For option 8 (Sort States by total numbers of Magnitude M+ Earthquakes), you must:

  • Prompt the user for an integer M from 1 to 7 (e.g., 5).

  • Print the States orders by total numbers of Magnitude M+ Earthquakes

  • Print the numbers of Magnitude M+ Earthquakes for each State in the list

  • If the integer M is not valid, print a suitable error message.

  • If no records match the State and M+, let the user know that you couldn’t find any.

Here is an example:

$ python3 sorting.py

Please select one of the following choices:
(1) Find by ID
(2) Find by location
(3) Map state
(4) Find the largest earthquakes by magnitude
(5) Find the largest earthquakes within a location
(6) Find the most recent earthquakes
(7) Quit
(8) Sort States by total numbers of Magnitude M+ Earthquakes

Choice? 8
Please enter an integer M (from 1 to 7) for Magnitude M+ Earthquakes. 3
Printing States sorted by total numbers of Magnitude 3+ Earthquakes:
States, Numbers of Earthquakes
MA, 103
PA, 92
CA, 88
... ...

Provided Library

The earthquakes library has some helpful tools for managing earthquake records in your program.

Earthquake Class

The library provides an Earthquake class, which encapsulates all the information you’ll need to keep track of one record. You can create an instance object of this class by calling the Earthquake() constructor with each field of information from one row of the earthquakes.txt file passed in as separate parameters. The number fields (magnitude, latitude, and longitude) are floats, and all other fields are strings.

You can call the following methods on a Earthquake object to retrieve information about it:

  • get_id(): Get the ID field. (string)

  • get_magnitude(): Get the magnitude field. (float)

  • get_location_full(): Get the full location field. (string)

  • get_latitude(): Get the latitude field. (float)

  • get_longitude(): Get the longitude field. (float)

  • get_location(): Get the short location field. (string)

  • get_date(): Get the date/time field. (string)

For example:

>>> from earthquakes_lab import *
>>> record = Earthquake("id12345", 3.5, "Parrish Hall, Swarthmore, Pennsylvania", 39.90523, -75.35425, "PA", "2021-11-13 23:59:59")
>>> print(record.get_magnitude())
3.5
>>> print(record.get_location_full())
Parrish Hall, Swarthmore, Pennsylvania
>>> print(record.get_location())
PA
>>> print(record)
id12345: magnitude 3.5 @ Parrish Hall, Swarthmore, Pennsylvania (39.90523, -75.35425) on 2021-11-13 23:59:59

Comparing Dates

For option 6, you need to sort earthquake objects by date/time. The library provides a compare_dates(quake1,quake2) function that you can call on two earthquake objects that will return a Boolean, where True means that quake1 happened more recently than quake2, otherwise, it returns False.

Validating Floats

For option 3, you’ll prompt the user to enter a minimum magnitude, which needs to be a float. The library provides a is_float function that you can call on a string that will return a Boolean, where True means the string can safely be converted with float:

>>> from earthquakes_lab import *
>>> is_float("3.1")
True
>>> is_float("3.1.5")
False
>>> is_float("big")
False

Requirements, Hints, and Tips

  • You should practice good top-down design, incrementally implement and test your solution, and document your code with comments. Start with the main menu and get a skeleton of your code working first. Then add each option from the menu one at a time.
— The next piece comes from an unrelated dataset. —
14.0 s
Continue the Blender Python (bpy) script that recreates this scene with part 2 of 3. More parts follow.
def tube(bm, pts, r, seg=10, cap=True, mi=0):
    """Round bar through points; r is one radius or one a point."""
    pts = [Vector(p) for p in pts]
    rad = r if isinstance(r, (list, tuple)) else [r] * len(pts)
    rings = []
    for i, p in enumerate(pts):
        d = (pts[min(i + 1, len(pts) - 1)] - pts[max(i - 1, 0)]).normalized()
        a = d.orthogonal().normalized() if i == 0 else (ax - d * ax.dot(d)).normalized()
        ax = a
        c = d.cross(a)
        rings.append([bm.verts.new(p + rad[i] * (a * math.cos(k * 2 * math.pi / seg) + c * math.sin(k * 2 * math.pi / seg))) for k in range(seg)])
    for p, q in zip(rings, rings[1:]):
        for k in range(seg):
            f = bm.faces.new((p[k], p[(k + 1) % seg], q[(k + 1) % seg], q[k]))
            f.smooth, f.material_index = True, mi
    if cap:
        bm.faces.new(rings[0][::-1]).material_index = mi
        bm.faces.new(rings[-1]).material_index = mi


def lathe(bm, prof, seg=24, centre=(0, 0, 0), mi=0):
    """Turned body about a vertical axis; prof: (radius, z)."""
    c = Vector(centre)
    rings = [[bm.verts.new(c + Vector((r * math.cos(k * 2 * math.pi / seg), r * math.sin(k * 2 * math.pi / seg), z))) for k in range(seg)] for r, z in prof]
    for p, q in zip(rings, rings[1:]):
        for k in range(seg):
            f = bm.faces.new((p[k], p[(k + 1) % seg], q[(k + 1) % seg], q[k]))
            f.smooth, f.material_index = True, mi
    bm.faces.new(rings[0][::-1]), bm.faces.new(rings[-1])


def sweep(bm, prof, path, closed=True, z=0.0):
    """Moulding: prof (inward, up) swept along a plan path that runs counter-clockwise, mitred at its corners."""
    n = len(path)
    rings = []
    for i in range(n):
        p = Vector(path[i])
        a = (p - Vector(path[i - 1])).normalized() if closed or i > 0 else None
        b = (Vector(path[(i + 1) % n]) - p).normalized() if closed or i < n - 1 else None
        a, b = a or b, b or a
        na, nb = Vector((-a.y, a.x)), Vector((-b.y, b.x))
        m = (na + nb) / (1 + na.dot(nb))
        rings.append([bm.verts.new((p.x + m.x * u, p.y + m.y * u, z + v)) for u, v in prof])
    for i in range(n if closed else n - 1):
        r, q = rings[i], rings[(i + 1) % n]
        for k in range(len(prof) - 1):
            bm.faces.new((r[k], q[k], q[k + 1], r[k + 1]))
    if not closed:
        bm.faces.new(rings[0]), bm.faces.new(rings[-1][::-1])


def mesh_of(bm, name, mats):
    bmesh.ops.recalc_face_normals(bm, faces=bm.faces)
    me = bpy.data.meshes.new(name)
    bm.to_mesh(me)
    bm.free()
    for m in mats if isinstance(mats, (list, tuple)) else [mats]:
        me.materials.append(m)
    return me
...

  • When reading the input data file, process the file once and store all the records as a list of Earthquake objects. Reading the file once will make it faster to process later. Creating a list of Earthquake objects will avoid some list of list headaches.
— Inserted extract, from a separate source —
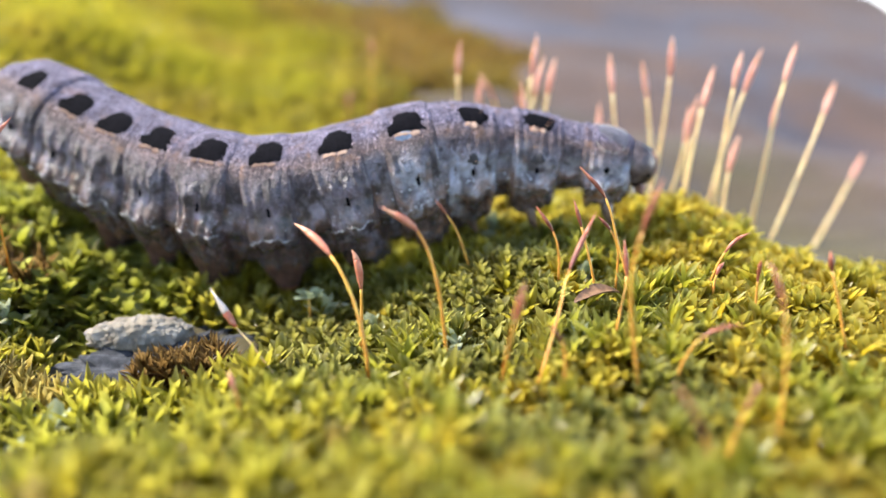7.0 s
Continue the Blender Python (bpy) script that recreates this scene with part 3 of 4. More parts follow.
# ------------------------------------------------------------------ sporophytes
SPOROPHYTES = [
    ((27.6, 24.2, 15.0), (27.8, 22.9, 10.1), 1.8),
    ((30.0, 24.9, 11.9), (30.3, 24.1, 9.8), 1.4),
    ((32.5, 19.4, 15.7), (30.0, 19.2, 6.0), 1.7),
    ((34.0, 20.7, 13.8), (31.2, 19.6, 6.0), 1.7),
    ((35.4, 21.3, 13.6), (33.4, 19.8, 6.0), 1.7),
    ((30.1, 17.1, 12.2), (30.8, 16.3, 10.5), 1.4),
    ((39.0, 18.4, 14.2), (39.9, 15.9, 6.7), 1.8),
    ((40.7, 16.1, 13.8), (41.5, 13.8, 6.7), 1.8),
    ((43.7, 16.4, 15.8), (42.3, 15.2, 8.5), 1.8),
    ((39.2, 19.7, 9.8), (39.5, 18.8, 7.1), 1.4),
    ((46.0, 13.4, 13.6), (42.9, 11.3, 4.6), 1.8),
    ((46.9, 16.1, 10.8), (46.0, 14.8, 4.4), 1.6),
    ((47.2, 11.8, 14.9), (45.2, 10.1, 4.6), 1.8),
    ((50.2, 12.9, 15.0), (46.2, 12.3, 4.9), 1.8),
    ((51.9, 11.0, 15.6), (48.0, 8.6, 4.1), 1.8),
    ((52.8, 13.1, 10.8), (50.9, 12.2, 3.6), 1.6),
    ((58.9, 13.0, 12.1), (50.8, 9.6, 3.6), 1.8),
    ((48.4, 12.0, 7.9), (46.5, 10.5, 3.9), 1.4),
    ((46.1, 16.2, 9.8), (44.5, 15.7, 4.7), 1.6),
    ((68.4, 16.7, 4.5), (60.6, 13.7, -1.6), 1.6),
    ((78.4, 11.1, 2.4), (73.1, 10.1, -1.6), 1.6),
    ((58.8, 0.2, 2.8), (58.8, -0.4, 0.5), 1.4),
    ((56.4, -6.4, 3.8), (54.7, -6.2, 1.4), 0.68),
    ((37.0, -3.0, 4.9), (34.6, -2.7, 1.4), 0.7),
    ((33.9, -7.5, 4.9), (34.3, -7.3, 0.9), 0.68),
    ((28.3, -13.4, 7.6), (27.5, -16.7, 0.5), 0.45),
    ((35.2, -3.1, 3.1), (34.3, -3.5, 1.3), 0.8),
    ((29.1, -12.0, 3.5), (26.3, -10.9, 0.6), 0.54),
    ((4.5, -4.2, 1.0), (5.0, -5.3, -1.3), 0.6),
    ((20.7, -17.5, 4.5), (22.1, -19.5, 0.4), 0.45),
    ((26.1, -16.6, 3.3), (24.5, -17.0, 0.5), 0.45),
    ((-27.0, 29.9, 9.1), (-27.8, 29.2, 6.5), 1.12),
    ((-34.4, 35.9, 11.2), (-32.2, 34.5, 6.4), 1.1),
    ((-42.0, 40.6, 10.0), (-38.6, 39.7, 6.6), 1.12),
    ((-36.2, 37.4, 9.0), (-33.6, 36.7, 6.4), 1.12),
    ((-28.4, 24.7, 10.5), (-26.4, 23.2, 5.2), 1.1),
    ((-46.1, 44.6, 11.0), (-46.3, 43.8, 8.2), 1.12),
    ((29.1, 23.2, 5.6), (29.0, 22.4, 2.7), 0.8),
    ((24.7, 52.4, 7.0), (23.4, 51.4, 3.4), 0.7),
    ((26.3, 49.5, 13.5), (25.7, 47.8, 7.3), 0.8),
    ((32.5, 31.5, 11.0), (35.6, 30.6, 3.5), 1),
    ((36.4, 31.1, 9.7), (38.4, 30.2, 6.3), 0.9),
    ((-25.7, 1.2, 1.6), (-24.5, 0.8, -0.1), 1.14),
    ((-15.1, 58.0, 17.9), (-14.8, 57.0, 14.2), 0.8),
    ((9.3, 3.3, 6.0), (12.1, -2.6, -1.5), 1.1),
    ((12.5, 2.6, 4.3), (12.7, 1.7, -1.3), 1.1),
    ((-12.2, 0.0, 2.6), (-11.3, -1.7, -2.3), 0.9),
]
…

  • To print an instance object of the Earthquake class, you can call print() directly on the object:

    record = Earthquake("id12345", 3.5, "Parrish Hall, Swarthmore, Pennsylvania", 39.90523, -75.35425, "PA", "2021-11-13 23:59:59")
    print(record)

    The class knows how to format itself into a string, so you can avoid writing nasty formatting strings.

  • Validate menu selections. If the user doesn’t enter a valid number (1-7), let the user know it wasn’t a valid selection and prompt them again for a new menu item.
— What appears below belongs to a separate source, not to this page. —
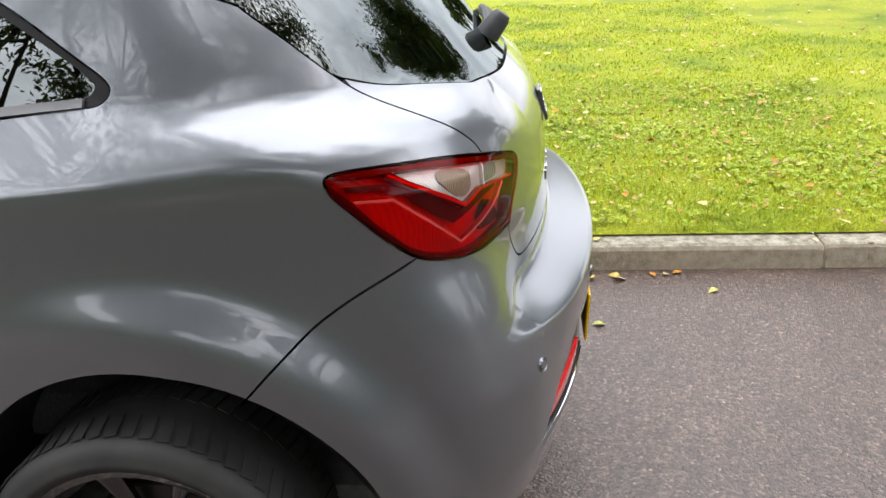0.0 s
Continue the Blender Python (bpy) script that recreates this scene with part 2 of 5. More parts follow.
def tube(bm, points, radii, sides=10, squash=1.0, caps=True):
    """Adds a round bar along a line of points."""
    pts = [Vector(p) for p in points]
    radii = radii if hasattr(radii, "__len__") else [radii] * len(pts)
    rings, side = [], None
    for i, p in enumerate(pts):
        way = (pts[min(i + 1, len(pts) - 1)] - pts[max(i - 1, 0)]).normalized()
        if side is None:
            side = way.orthogonal().normalized()
        side = (side - way * side.dot(way)).normalized()
        up = way.cross(side)
        rings.append([bm.verts.new(p + radii[i] * (math.cos(a) * side + squash * math.sin(a) * up)) for a in [2 * math.pi * k / sides for k in range(sides)]])
    for a, b in zip(rings, rings[1:]):
        for k in range(sides):
            bm.faces.new((a[k], a[(k + 1) % sides], b[(k + 1) % sides], b[k]))
    if caps:
        bm.faces.new(rings[0][::-1])
        bm.faces.new(rings[-1])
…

  • When reading file input, split() only generates a list of strings. Some of the strings will need to be converted to floats.

Submitting

Answer the Questionnaire

Please edit the Questions-09.txt file in your cs21/labs/09 directory and answer the questions in that file.

Once you’re done with that, run handin21 again.

Turning in your labs…​

Remember to run handin21 to turn in your lab files! You may run handin21 as many times as you want. Each time it will turn in any new work. We recommend running handin21 after you complete each program or after you complete significant work on any one program.

Logging out

When you’re done working in the lab, you should log out of the computer you’re using. First quit any applications you are running, like the browser and the terminal. Then click on the logout icon (logout icon or other logout icon) and choose "log out".

If you plan to leave the lab for just a few minutes, you do not need to log out. It is, however, a good idea to lock your machine while you are gone. You can lock your screen by clicking on the lock xlock icon. PLEASE do not leave a session locked for a long period of time. Power may go out, someone might reboot the machine, etc. You don’t want to lose any work!